Filed under: Prosperous Heart,

One passionate belief: it’s worth it even if I might fail

I really passionately believe that the possibilityof failure  (read – not guarantee – oil and water are still oil and water) in no way negates the possibility of success. I’ve come across situations in the past month where I have attempted to start conversations with:

  • Imagine
  • What if
  • Who can YOU talk to or email

I received mass apathetic expressions. Excuses. Repetitions of points already discussed that furthered nothing. “Change is slow,” one woman patronized me. I’m almost 40. I’ve been involved in some form of political activism or another since I was 16. You think I don’t know that?

Change is slow when you sit back and wait for it.

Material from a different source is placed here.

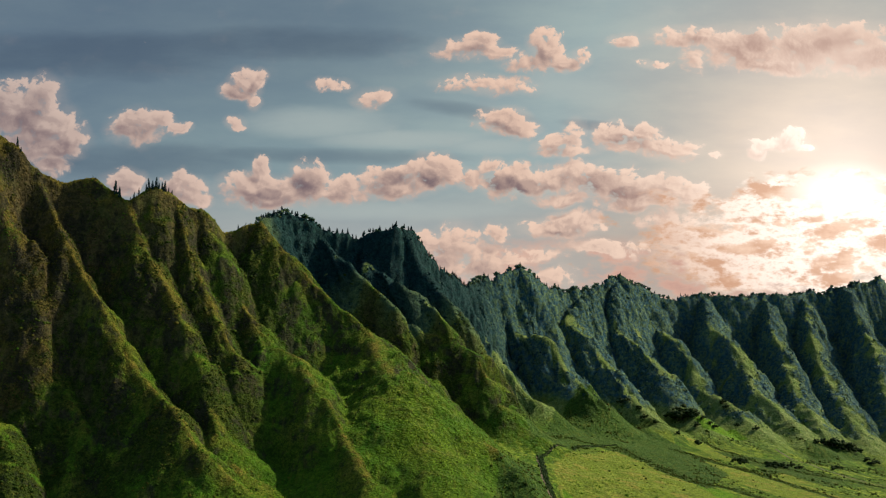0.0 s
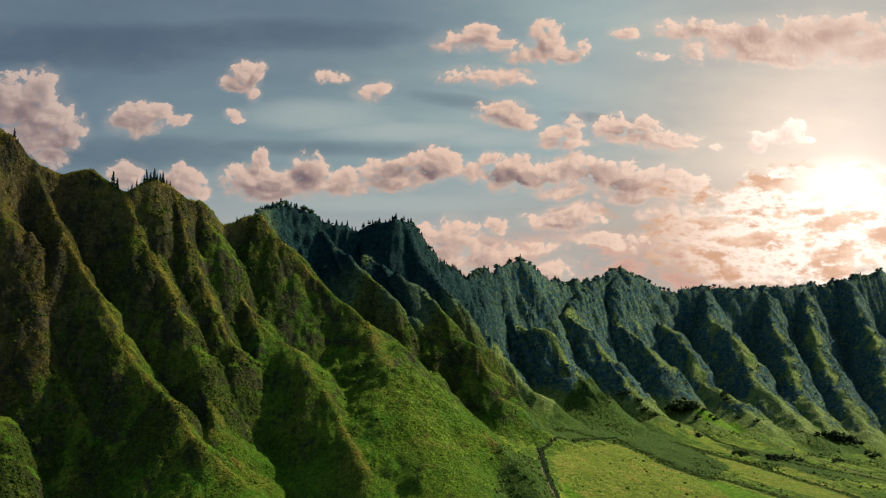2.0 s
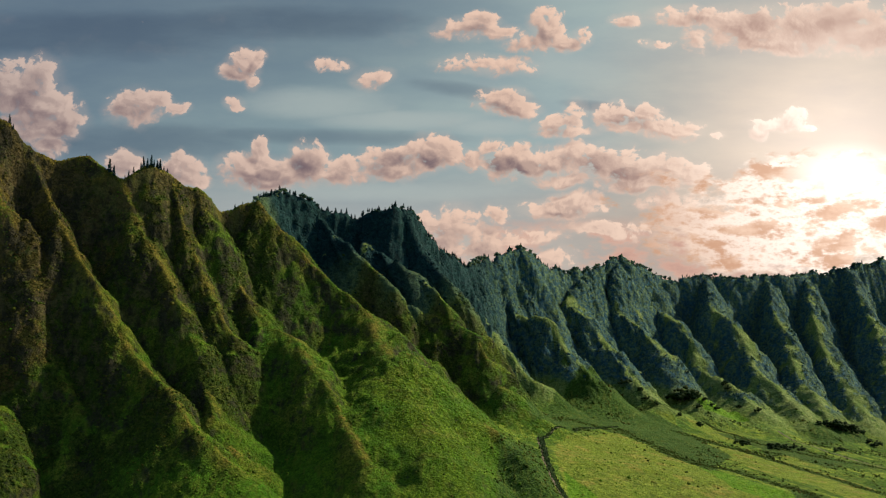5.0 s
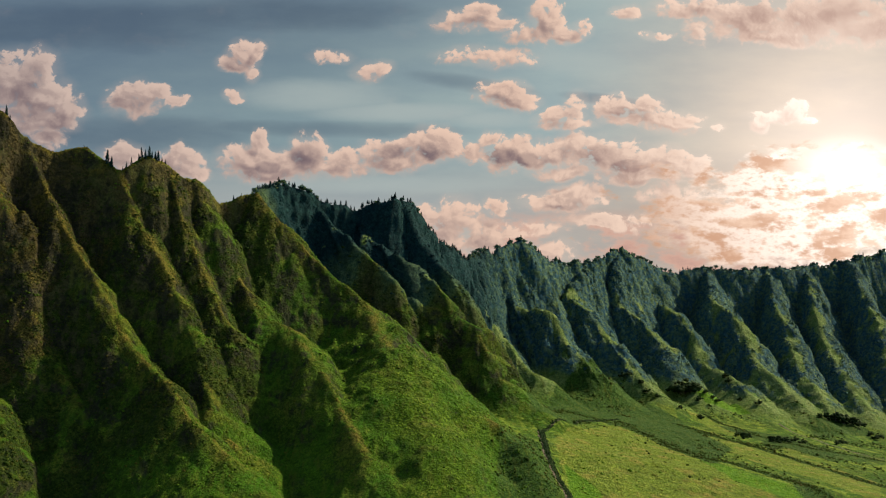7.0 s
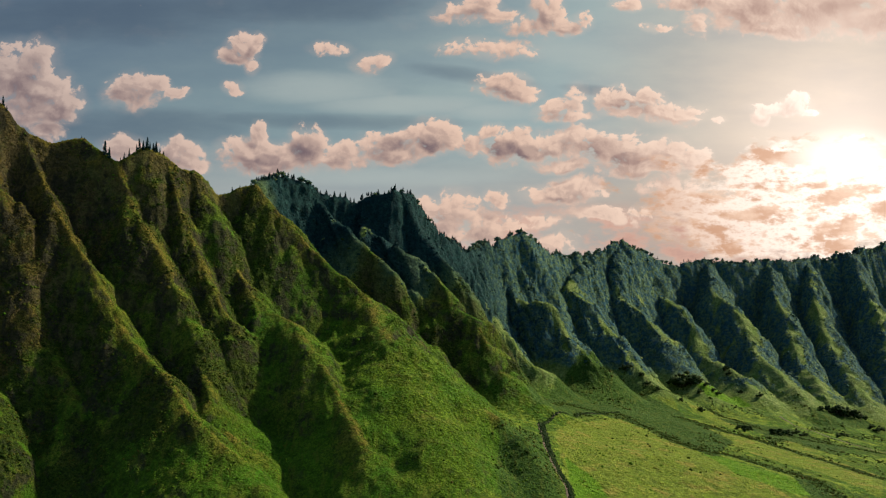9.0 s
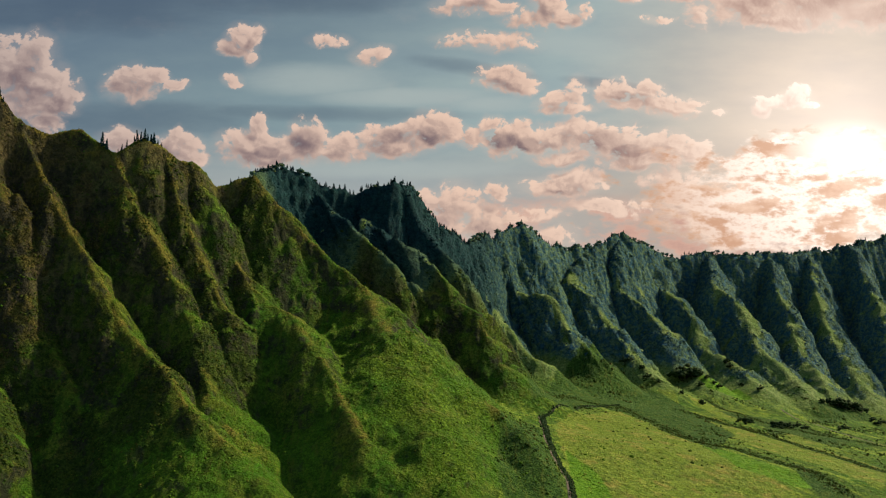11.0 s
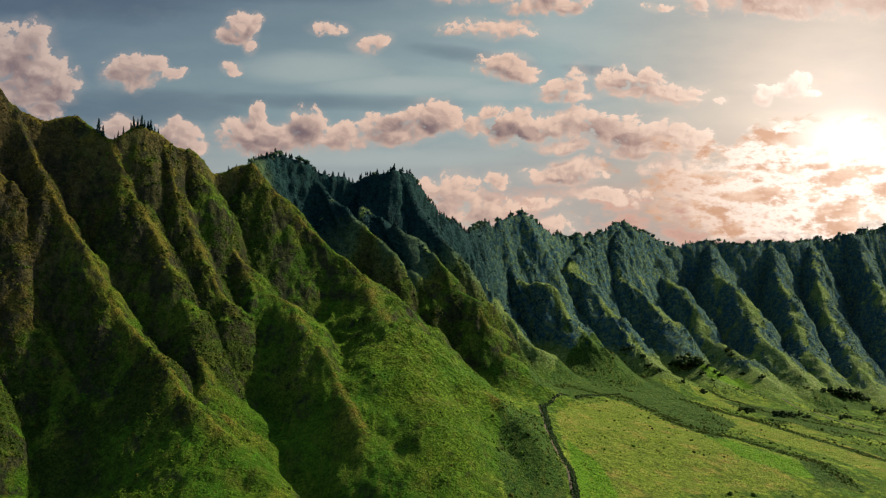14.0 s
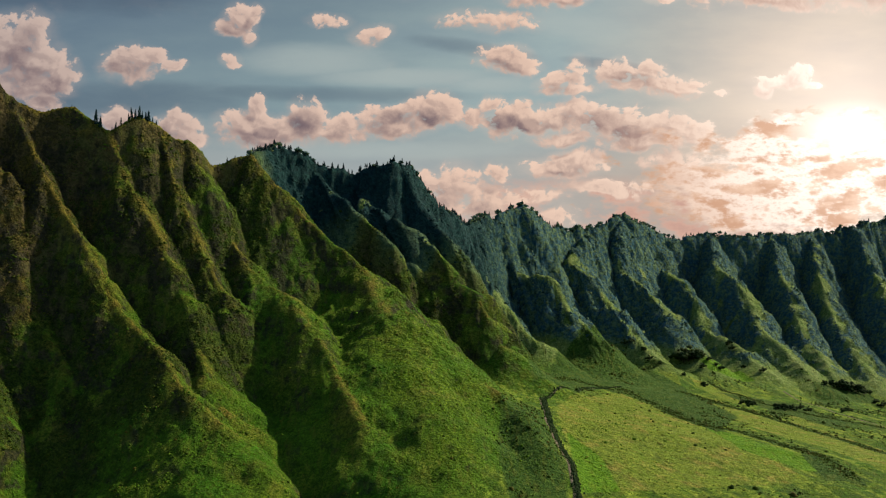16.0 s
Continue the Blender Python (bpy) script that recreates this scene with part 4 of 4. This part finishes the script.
def sky_material():
    mat, n, bsdf = material("evening_sky")
    tree = mat.node_tree
    tree.nodes.remove(bsdf)
    uv = n.node("ShaderNodeUVMap").outputs[0]

    group = bpy.data.node_groups.new("cloud_density", "ShaderNodeTree")
    group.interface.new_socket("at", in_out="INPUT", socket_type="NodeSocketVector")
    group.interface.new_socket("density", in_out="OUTPUT", socket_type="NodeSocketFloat")
    group.interface.new_socket("bulk", in_out="OUTPUT", socket_type="NodeSocketFloat")
    g = Net(group)
    p = g.node("NodeGroupInput").outputs[0]
    w = g.tree.nodes.new("ShaderNodeTexNoise")
    g.put(w, "Vector", p)
    w.inputs["Scale"].default_value, w.inputs["Detail"].default_value = 24.0, 3.0
    q = g.vm("ADD", p, g.vm("SCALE", g.vm("SUBTRACT", w.outputs[1], (0.5, 0.5, 0.5)), 0.024))
    total = None
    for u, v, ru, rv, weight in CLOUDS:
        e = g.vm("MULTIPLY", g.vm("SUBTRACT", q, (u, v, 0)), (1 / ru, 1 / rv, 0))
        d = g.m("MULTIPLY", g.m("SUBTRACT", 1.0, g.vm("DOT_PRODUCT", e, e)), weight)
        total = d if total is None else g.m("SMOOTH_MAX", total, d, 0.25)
    total = g.m("MAXIMUM", total, -2.0)
    puff = g.noise(g.vm("MULTIPLY", p, (1, 1.2, 1)), 30.0, 3, 0.5)
    curl = g.noise(g.vm("MULTIPLY", q, (1, 1.15, 1)), 70.0, 8, 0.60)
    bulk = g.m("ADD", g.m("ADD", g.m("MULTIPLY", total, 0.72), 0.22), g.m("MULTIPLY", g.m("SUBTRACT", puff, 0.5), 1.5))
    dens = g.m("ADD", bulk, g.m("MULTIPLY", g.m("SUBTRACT", curl, 0.5), 4.2))
    out = g.node("NodeGroupOutput")
    g.put(out, 0, dens)
    g.put(out, 1, bulk)

    def density(at):
        c = n.node("ShaderNodeGroup")
        c.node_tree = group
        n.put(c, 0, at)
        return c.outputs

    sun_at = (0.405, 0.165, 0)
    d0, b0 = density(uv)
    away = n.vm("SUBTRACT", sun_at, uv)
    aim = n.vm("NORMALIZE", away)
    d1, _ = density(n.vm("ADD", uv, n.vm("ADD", n.vm("SCALE", aim, 0.004), (0, 0.004, 0))))
    _, b1 = density(n.vm("ADD", uv, n.vm("ADD", n.vm("SCALE", aim, 0.008), (0, 0.012, 0))))
    crisp = n.ramp(n.m("SUBTRACT", d0, d1), -0.5, 0.6)
    broad = n.ramp(n.m("SUBTRACT", b0, b1), -0.35, 0.55)
    lit = n.m("ADD", n.m("MULTIPLY", crisp, 0.3), n.m("MULTIPLY", broad, 0.7))
    cover = n.m("ADD", n.m("MULTIPLY", n.ramp(d0, -0.35, 0.70), n.m("SUBTRACT", 1.0, broad)), n.m("MULTIPLY", n.ramp(d0, -0.10, 0.32), broad))
    thick = n.ramp(b0, 0.15, 1.0)

    xyz = n.node("ShaderNodeSeparateXYZ", Vector=uv)
    u, v = xyz.outputs[0], xyz.outputs[1]
    far = n.vm("LENGTH", n.vm("MULTIPLY", away, (1, 1, 0)))

    # clear sky, from the sun outwards
    def stops(f, *rows):
        col = rows[0][1]
        for (f0, _), (f1, c1) in zip(rows, rows[1:]):
            col = n.mix(n.ramp(f, f0, f1, False), col, c1)
        return col

    base = stops(far, (0.03, (0.88, 0.72, 0.60)), (0.125, (0.66, 0.57, 0.49)), (0.20, (0.48, 0.475, 0.44)),
                 (0.30, (0.35, 0.435, 0.44)), (0.55, (0.235, 0.322, 0.35)), (0.80, (0.152, 0.220, 0.275)))
    upper = n.m("MULTIPLY", n.ramp(v, 0.20, 0.34), n.ramp(far, 0.25, 0.6))
    base = n.mix(n.m("MULTIPLY", upper, 0.8), base, (0.120, 0.175, 0.235))
    base = n.mix(n.m("MULTIPLY", n.ramp(v, 0.195, 0.10), 0.75), base, n.mix(n.ramp(far, 0.15, 0.5), (0.52, 0.41, 0.34), (0.43, 0.435, 0.42)))
    # thin high cloud in broad soft streaks
    streak = n.noise(n.vm("MULTIPLY", uv, (2.2, 7.0, 1)), 2.4, 7, 0.6)
    base = n.mix(n.ramp(streak, 0.30, 0.72), n.mix(1.0, base, (0.90, 0.92, 0.95), "MULTIPLY"), n.mix(1.0, base, (1.10, 1.08, 1.04), "MULTIPLY"))
    # grey veils
    veil = None
    soft = n.noise(n.vm("MULTIPLY", uv, (3, 10, 1)), 2.6, 6, 0.58)
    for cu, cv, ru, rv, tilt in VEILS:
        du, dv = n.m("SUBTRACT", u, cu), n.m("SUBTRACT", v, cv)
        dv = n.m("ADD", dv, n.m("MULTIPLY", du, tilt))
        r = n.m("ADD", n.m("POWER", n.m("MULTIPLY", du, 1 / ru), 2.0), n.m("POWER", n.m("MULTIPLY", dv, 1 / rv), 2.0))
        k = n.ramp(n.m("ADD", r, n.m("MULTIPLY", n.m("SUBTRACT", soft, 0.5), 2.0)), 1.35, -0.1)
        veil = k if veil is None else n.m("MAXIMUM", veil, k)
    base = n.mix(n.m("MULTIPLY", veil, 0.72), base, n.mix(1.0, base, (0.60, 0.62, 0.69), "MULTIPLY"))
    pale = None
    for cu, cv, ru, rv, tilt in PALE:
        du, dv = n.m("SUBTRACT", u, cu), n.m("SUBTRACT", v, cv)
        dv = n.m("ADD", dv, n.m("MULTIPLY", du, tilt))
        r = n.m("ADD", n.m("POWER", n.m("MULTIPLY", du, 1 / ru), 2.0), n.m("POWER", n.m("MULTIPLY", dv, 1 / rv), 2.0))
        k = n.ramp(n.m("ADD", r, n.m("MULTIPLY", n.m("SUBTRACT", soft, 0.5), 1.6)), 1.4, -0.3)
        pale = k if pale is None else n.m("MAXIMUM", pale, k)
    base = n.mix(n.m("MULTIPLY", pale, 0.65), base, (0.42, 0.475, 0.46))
    # broken sheet of low cloud under the sun, and thin pink cloud along the ridges
    flat = n.vm("MULTIPLY", uv, (1, 2.0, 1))
    sheet = n.noise(flat, 20.0, 8, 0.6)
    fold = n.m("ABSOLUTE", n.m("SUBTRACT", n.noise(n.vm("ADD", flat, (3, 7, 0)), 17.0, 7, 0.66), 0.5))
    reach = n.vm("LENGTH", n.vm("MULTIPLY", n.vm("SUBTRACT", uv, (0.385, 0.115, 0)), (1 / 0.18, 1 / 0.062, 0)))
    where = n.ramp(n.m("ADD", reach, n.m("MULTIPLY", n.m("SUBTRACT", sheet, 0.5), 2.2)), 1.15, 0.8)
    body = n.mix(n.ramp(sheet, 0.40, 0.62), (0.64, 0.36, 0.23), (0.88, 0.61, 0.45))
    body = n.mix(n.m("MULTIPLY", n.ramp(fold, 0.10, 0.0), n.ramp(far, 0.26, 0.06)), body, (1.15, 1.0, 0.88))
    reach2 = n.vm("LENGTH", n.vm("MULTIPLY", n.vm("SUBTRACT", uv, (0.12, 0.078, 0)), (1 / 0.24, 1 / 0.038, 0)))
    where2 = n.m("MULTIPLY", n.ramp(reach2, 1.25, 0.6), n.ramp(sheet, 0.44, 0.60))
    pink = n.mix(n.ramp(sheet, 0.5, 0.7), (0.72, 0.42, 0.32), (0.56, 0.33, 0.27))
    base = n.mix(n.m("MULTIPLY", where2, 0.9), base, pink)
    shade = n.mix(n.ramp(far, 0.38, 0.06), (0.185, 0.135, 0.15), (0.50, 0.31, 0.25))
    glow = stops(far, (0.05, (1.2, 1.05, 0.92)), (0.16, (0.95, 0.72, 0.58)), (0.35, (0.83, 0.585, 0.455)), (0.6, (0.72, 0.525, 0.43)), (0.85, (0.58, 0.45, 0.395)))
    # dark hearts of the thickest clouds
    heart = None
    lump = n.noise(uv, 34.0, 4, 0.6)
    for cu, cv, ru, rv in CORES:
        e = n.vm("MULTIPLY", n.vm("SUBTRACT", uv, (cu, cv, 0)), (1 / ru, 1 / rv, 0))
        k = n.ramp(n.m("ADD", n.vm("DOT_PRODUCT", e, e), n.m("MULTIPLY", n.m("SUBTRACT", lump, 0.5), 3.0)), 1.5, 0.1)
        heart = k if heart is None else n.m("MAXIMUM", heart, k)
    deep = n.m("MULTIPLY", n.m("MULTIPLY", thick, 0.85), n.m("SUBTRACT", 1.0, n.m("MULTIPLY", lit, 0.8)), clamp=True)
    deep = n.m("MAXIMUM", deep, n.m("MULTIPLY", heart, n.m("SUBTRACT", 1.0, n.m("MULTIPLY", lit, 0.45))))
    deep = n.m("MULTIPLY", deep, n.m("ADD", 0.5, n.m("MULTIPLY", n.ramp(far, 0.06, 0.22), 0.5)))
    cloud = n.mix(deep, n.mix(lit, n.mix(0.4, glow, shade), glow), shade)
    # thin mist round the clouds and trailing below them
    wisp = n.noise(n.vm("MULTIPLY", uv, (1, 1.6, 1)), 14.0, 6, 0.6)
    mist = n.ramp(n.m("ADD", b0, n.m("MULTIPLY", n.m("SUBTRACT", wisp, 0.5), 3.0)), -1.1, 0.9)
    base = n.mix(n.m("MULTIPLY", mist, 0.22), base, glow)
    col = n.mix(cover, base, cloud)
    col = n.mix(where, col, body)
    halo = n.m("POWER", n.ramp(far, 0.22, 0.0, False), 2.0)
    core = n.ramp(n.vm("LENGTH", n.vm("MULTIPLY", away, (0.7, 1.4, 0))), 0.050, -0.004)
    col = n.mix(1.0, col, n.mix(halo, (0, 0, 0), (0.38, 0.31, 0.25)), "ADD")
    col = n.mix(core, col, (1.6, 1.5, 1.35))
    em = n.node("ShaderNodeEmission", Color=col, Strength=0.84)
    tree.links.new(em.outputs[0], tree.nodes["Material Output"].inputs[0])
    return mat


def sky_backdrop():
    radius, cols, rows = 4500.0, 64, 24
    az = np.radians(np.linspace(-27.2, 27.2, cols + 1))
    zs = np.linspace(-120.0, 1900.0, rows + 1)
    A, Z = np.meshgrid(az, zs)
    verts = np.stack([radius * np.sin(A), radius * np.cos(A), Z], -1).reshape(-1, 3)
    ids = np.arange(verts.shape[0]).reshape(rows + 1, cols + 1)
    quads = np.stack([ids[:-1, :-1], ids[1:, :-1], ids[1:, 1:], ids[:-1, 1:]], -1).reshape(-1, 4)
    me = mesh_from("sky_backdrop", verts, quads, sky_material())
    layer = me.uv_layers.new(name="UVMap")
    co = verts[quads.ravel()]
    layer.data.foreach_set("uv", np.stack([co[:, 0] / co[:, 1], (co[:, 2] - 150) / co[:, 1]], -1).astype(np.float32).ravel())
    ob = new("sky_backdrop", me)
    return tagged(ob, "evening sky with pink cumulus clouds and a low hazy sun", "sky", kind="structure")


sky_backdrop()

However, tipping the domino takes so little effort – one email with a slightly different proposition. One phone call. One “Hey, have you considered?” or “Wouldn’t it be cool if?”

I’ve done this over and over. None of this has happened right away. But it HAS happened.

In high school, I was told I was completely ridiculous for proposing we start mining garbage dumps for recyclable materials.  Landfill mining has actually been happening since 1953 – and is becoming more common now, with research into ways of negating or dealing with the toxic sludge that pools at the bottom of the heap. Perhaps I’m ridiculous, but all visionaries are ridiculous.

I’d rather be silly and ask – because silent and helpless sure isn’t doing anything for these other people. Just because I might NOT get what I want doesn’t mean I shouldn’t ask for what I do. If it doesn’t happen, I can handle it – I’m not a spoiled child, I’m a visionary, imaginative person who will look for a different way to make something good happen.

Filed under: Prosperous Heart,

The Prosperous Heart: I could devote my time and talent to…

What I really want to devote myself to is my writing. Wholesale. All of it. Shove everything else aside and just write. Of course, as I know from watching other writers there is no such thing as just writing. Writing involves teaching workshops, doing readings and even sitting on panels at conventions. So when I say writing, I mean devoting myself to the panoply of performance skills, organizational skills and planning skills necessary for any writer who knows that a career involves much more than pushing a book out and waiting as money gets pushed back. Because that last thing just doesn’t really happen anymore. I’m not sure it every really did happen. Even among the famous white authors, it seems like the most famous/successful all benefited from some sort of patron whether it was an unwitting husband or an actual investment by friends and family.

There’s s a founded fear I need to write about elsewhere that comes with this. It’s the fear of becoming too narrow. The Artist’s Way has helped me open myself up in a lot of ways, and I’ve tried more art, made more stuff and become a more committed creative. If I focus I have the benefit of uncluttered simplicity. That focus risks an emotional malnourishment. So striking the balance is the other part of all of this.

Filed under: Prosperous Heart,

The Prosperous Heart: An Arena to commit time and talents

There is one area that definitely needs deeper commitment. That is … myself. My own life. I need to commit as thoroughly as possible to my own ever-emergent career as a writer. I have to do something not to “build good karma” as I’ve done plenty of that. I need to start going to open mic nights and showing up at lit events, etc. for myself. My single worst personality trait is my commitment phobia, and it applies to myself most of all.